▶ Do this: Transcribe all the entries word for word, omitting any pictures they contain.

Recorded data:
[START]

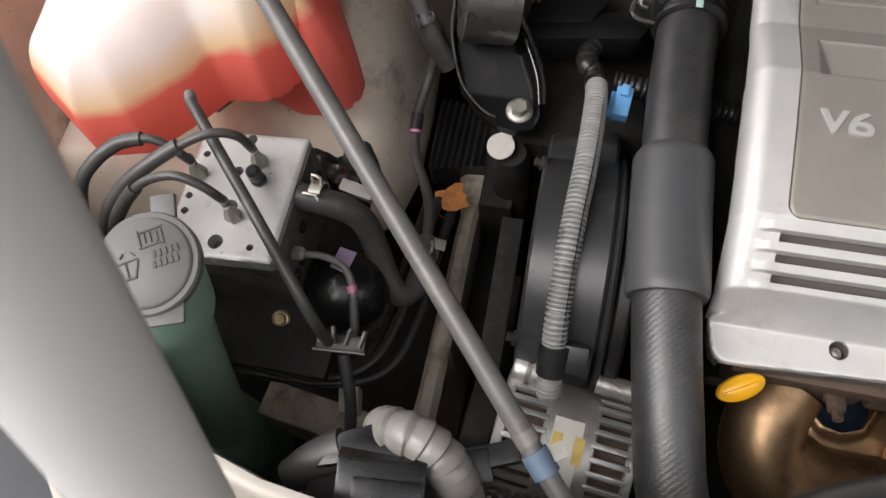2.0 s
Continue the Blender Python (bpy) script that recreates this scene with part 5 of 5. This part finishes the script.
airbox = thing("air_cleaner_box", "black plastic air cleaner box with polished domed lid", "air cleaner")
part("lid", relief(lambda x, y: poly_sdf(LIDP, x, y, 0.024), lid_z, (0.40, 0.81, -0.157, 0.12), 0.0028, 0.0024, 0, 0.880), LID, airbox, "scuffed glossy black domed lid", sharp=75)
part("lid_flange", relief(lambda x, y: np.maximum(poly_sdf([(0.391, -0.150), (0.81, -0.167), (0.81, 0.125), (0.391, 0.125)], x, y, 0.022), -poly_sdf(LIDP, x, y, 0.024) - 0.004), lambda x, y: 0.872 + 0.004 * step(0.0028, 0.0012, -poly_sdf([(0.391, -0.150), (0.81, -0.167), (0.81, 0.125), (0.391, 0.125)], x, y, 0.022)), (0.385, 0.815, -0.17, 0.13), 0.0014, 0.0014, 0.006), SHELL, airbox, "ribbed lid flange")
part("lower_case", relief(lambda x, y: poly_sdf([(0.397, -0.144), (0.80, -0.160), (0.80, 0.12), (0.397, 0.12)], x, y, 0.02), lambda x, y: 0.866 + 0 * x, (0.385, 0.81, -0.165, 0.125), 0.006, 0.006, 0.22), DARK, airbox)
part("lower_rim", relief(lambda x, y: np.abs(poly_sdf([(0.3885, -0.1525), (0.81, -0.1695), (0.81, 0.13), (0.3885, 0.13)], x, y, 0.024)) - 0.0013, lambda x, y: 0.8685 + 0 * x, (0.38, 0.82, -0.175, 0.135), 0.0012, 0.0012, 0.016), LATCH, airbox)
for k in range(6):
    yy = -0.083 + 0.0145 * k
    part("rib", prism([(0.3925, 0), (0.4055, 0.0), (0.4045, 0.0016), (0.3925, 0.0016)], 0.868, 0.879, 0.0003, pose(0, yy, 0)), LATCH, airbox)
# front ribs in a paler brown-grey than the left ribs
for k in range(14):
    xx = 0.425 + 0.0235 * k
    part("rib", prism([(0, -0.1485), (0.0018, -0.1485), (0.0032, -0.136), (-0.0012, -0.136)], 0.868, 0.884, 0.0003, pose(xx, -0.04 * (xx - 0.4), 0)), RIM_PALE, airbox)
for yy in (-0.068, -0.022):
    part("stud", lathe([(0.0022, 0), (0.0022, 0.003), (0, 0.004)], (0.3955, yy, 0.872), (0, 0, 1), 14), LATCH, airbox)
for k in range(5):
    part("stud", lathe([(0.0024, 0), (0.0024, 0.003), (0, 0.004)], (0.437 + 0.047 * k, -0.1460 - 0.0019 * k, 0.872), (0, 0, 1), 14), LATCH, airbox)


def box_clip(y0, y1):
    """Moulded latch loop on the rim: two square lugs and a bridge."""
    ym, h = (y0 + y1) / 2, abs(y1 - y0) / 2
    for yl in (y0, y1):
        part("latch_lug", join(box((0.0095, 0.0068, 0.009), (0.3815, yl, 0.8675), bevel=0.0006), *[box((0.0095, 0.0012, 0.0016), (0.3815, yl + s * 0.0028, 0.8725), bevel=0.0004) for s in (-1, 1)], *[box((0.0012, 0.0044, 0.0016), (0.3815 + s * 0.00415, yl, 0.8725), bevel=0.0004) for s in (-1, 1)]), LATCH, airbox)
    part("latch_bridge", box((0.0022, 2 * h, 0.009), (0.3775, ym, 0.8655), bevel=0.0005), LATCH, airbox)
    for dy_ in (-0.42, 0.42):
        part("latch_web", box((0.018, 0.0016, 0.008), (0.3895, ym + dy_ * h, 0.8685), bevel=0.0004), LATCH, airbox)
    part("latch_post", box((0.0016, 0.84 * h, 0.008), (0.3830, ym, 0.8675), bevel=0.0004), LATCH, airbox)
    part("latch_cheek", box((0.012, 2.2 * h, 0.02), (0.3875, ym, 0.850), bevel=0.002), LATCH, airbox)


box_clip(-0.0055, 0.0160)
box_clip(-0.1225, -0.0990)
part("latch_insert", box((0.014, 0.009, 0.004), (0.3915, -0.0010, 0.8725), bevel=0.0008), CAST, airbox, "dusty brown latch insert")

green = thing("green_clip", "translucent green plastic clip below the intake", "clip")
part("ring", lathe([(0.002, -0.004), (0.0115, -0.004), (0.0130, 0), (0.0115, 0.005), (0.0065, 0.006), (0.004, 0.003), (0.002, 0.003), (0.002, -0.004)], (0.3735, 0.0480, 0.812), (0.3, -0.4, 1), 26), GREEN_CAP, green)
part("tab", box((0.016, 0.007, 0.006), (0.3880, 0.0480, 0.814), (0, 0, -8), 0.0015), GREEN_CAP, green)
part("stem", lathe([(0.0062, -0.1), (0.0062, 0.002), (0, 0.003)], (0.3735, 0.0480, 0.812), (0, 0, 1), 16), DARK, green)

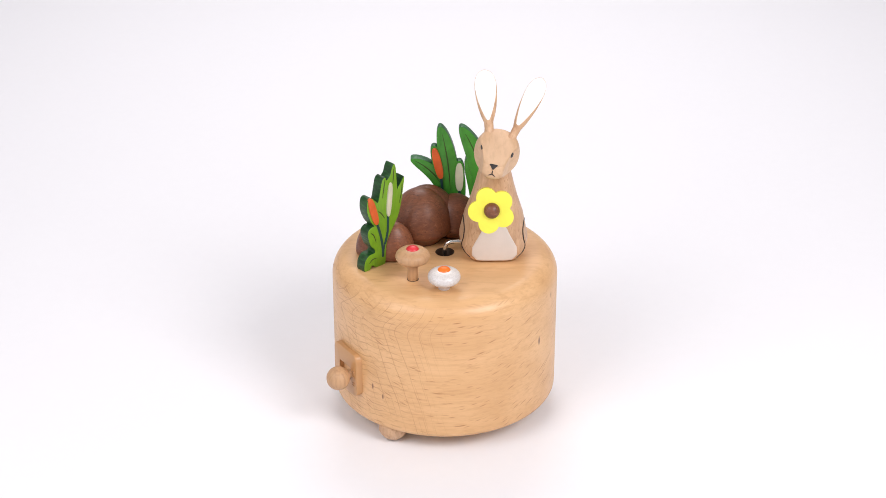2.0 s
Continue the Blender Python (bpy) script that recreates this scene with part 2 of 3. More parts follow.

[END]

▶ Task solution:
2.0 s
Continue the Blender Python (bpy) script that recreates this scene with part 5 of 5. This part finishes the script.
airbox = thing("air_cleaner_box", "black plastic air cleaner box with polished domed lid", "air cleaner")
part("lid", relief(lambda x, y: poly_sdf(LIDP, x, y, 0.024), lid_z, (0.40, 0.81, -0.157, 0.12), 0.0028, 0.0024, 0, 0.880), LID, airbox, "scuffed glossy black domed lid", sharp=75)
part("lid_flange", relief(lambda x, y: np.maximum(poly_sdf([(0.391, -0.150), (0.81, -0.167), (0.81, 0.125), (0.391, 0.125)], x, y, 0.022), -poly_sdf(LIDP, x, y, 0.024) - 0.004), lambda x, y: 0.872 + 0.004 * step(0.0028, 0.0012, -poly_sdf([(0.391, -0.150), (0.81, -0.167), (0.81, 0.125), (0.391, 0.125)], x, y, 0.022)), (0.385, 0.815, -0.17, 0.13), 0.0014, 0.0014, 0.006), SHELL, airbox, "ribbed lid flange")
part("lower_case", relief(lambda x, y: poly_sdf([(0.397, -0.144), (0.80, -0.160), (0.80, 0.12), (0.397, 0.12)], x, y, 0.02), lambda x, y: 0.866 + 0 * x, (0.385, 0.81, -0.165, 0.125), 0.006, 0.006, 0.22), DARK, airbox)
part("lower_rim", relief(lambda x, y: np.abs(poly_sdf([(0.3885, -0.1525), (0.81, -0.1695), (0.81, 0.13), (0.3885, 0.13)], x, y, 0.024)) - 0.0013, lambda x, y: 0.8685 + 0 * x, (0.38, 0.82, -0.175, 0.135), 0.0012, 0.0012, 0.016), LATCH, airbox)
for k in range(6):
    yy = -0.083 + 0.0145 * k
    part("rib", prism([(0.3925, 0), (0.4055, 0.0), (0.4045, 0.0016), (0.3925, 0.0016)], 0.868, 0.879, 0.0003, pose(0, yy, 0)), LATCH, airbox)
# front ribs in a paler brown-grey than the left ribs
for k in range(14):
    xx = 0.425 + 0.0235 * k
    part("rib", prism([(0, -0.1485), (0.0018, -0.1485), (0.0032, -0.136), (-0.0012, -0.136)], 0.868, 0.884, 0.0003, pose(xx, -0.04 * (xx - 0.4), 0)), RIM_PALE, airbox)
for yy in (-0.068, -0.022):
    part("stud", lathe([(0.0022, 0), (0.0022, 0.003), (0, 0.004)], (0.3955, yy, 0.872), (0, 0, 1), 14), LATCH, airbox)
for k in range(5):
    part("stud", lathe([(0.0024, 0), (0.0024, 0.003), (0, 0.004)], (0.437 + 0.047 * k, -0.1460 - 0.0019 * k, 0.872), (0, 0, 1), 14), LATCH, airbox)


def box_clip(y0, y1):
    """Moulded latch loop on the rim: two square lugs and a bridge."""
    ym, h = (y0 + y1) / 2, abs(y1 - y0) / 2
    for yl in (y0, y1):
        part("latch_lug", join(box((0.0095, 0.0068, 0.009), (0.3815, yl, 0.8675), bevel=0.0006), *[box((0.0095, 0.0012, 0.0016), (0.3815, yl + s * 0.0028, 0.8725), bevel=0.0004) for s in (-1, 1)], *[box((0.0012, 0.0044, 0.0016), (0.3815 + s * 0.00415, yl, 0.8725), bevel=0.0004) for s in (-1, 1)]), LATCH, airbox)
    part("latch_bridge", box((0.0022, 2 * h, 0.009), (0.3775, ym, 0.8655), bevel=0.0005), LATCH, airbox)
    for dy_ in (-0.42, 0.42):
        part("latch_web", box((0.018, 0.0016, 0.008), (0.3895, ym + dy_ * h, 0.8685), bevel=0.0004), LATCH, airbox)
    part("latch_post", box((0.0016, 0.84 * h, 0.008), (0.3830, ym, 0.8675), bevel=0.0004), LATCH, airbox)
    part("latch_cheek", box((0.012, 2.2 * h, 0.02), (0.3875, ym, 0.850), bevel=0.002), LATCH, airbox)


box_clip(-0.0055, 0.0160)
box_clip(-0.1225, -0.0990)
part("latch_insert", box((0.014, 0.009, 0.004), (0.3915, -0.0010, 0.8725), bevel=0.0008), CAST, airbox, "dusty brown latch insert")

green = thing("green_clip", "translucent green plastic clip below the intake", "clip")
part("ring", lathe([(0.002, -0.004), (0.0115, -0.004), (0.0130, 0), (0.0115, 0.005), (0.0065, 0.006), (0.004, 0.003), (0.002, 0.003), (0.002, -0.004)], (0.3735, 0.0480, 0.812), (0.3, -0.4, 1), 26), GREEN_CAP, green)
part("tab", box((0.016, 0.007, 0.006), (0.3880, 0.0480, 0.814), (0, 0, -8), 0.0015), GREEN_CAP, green)
part("stem", lathe([(0.0062, -0.1), (0.0062, 0.002), (0, 0.003)], (0.3735, 0.0480, 0.812), (0, 0, 1), 16), DARK, green)

2.0 s
Continue the Blender Python (bpy) script that recreates this scene with part 2 of 3. More parts follow.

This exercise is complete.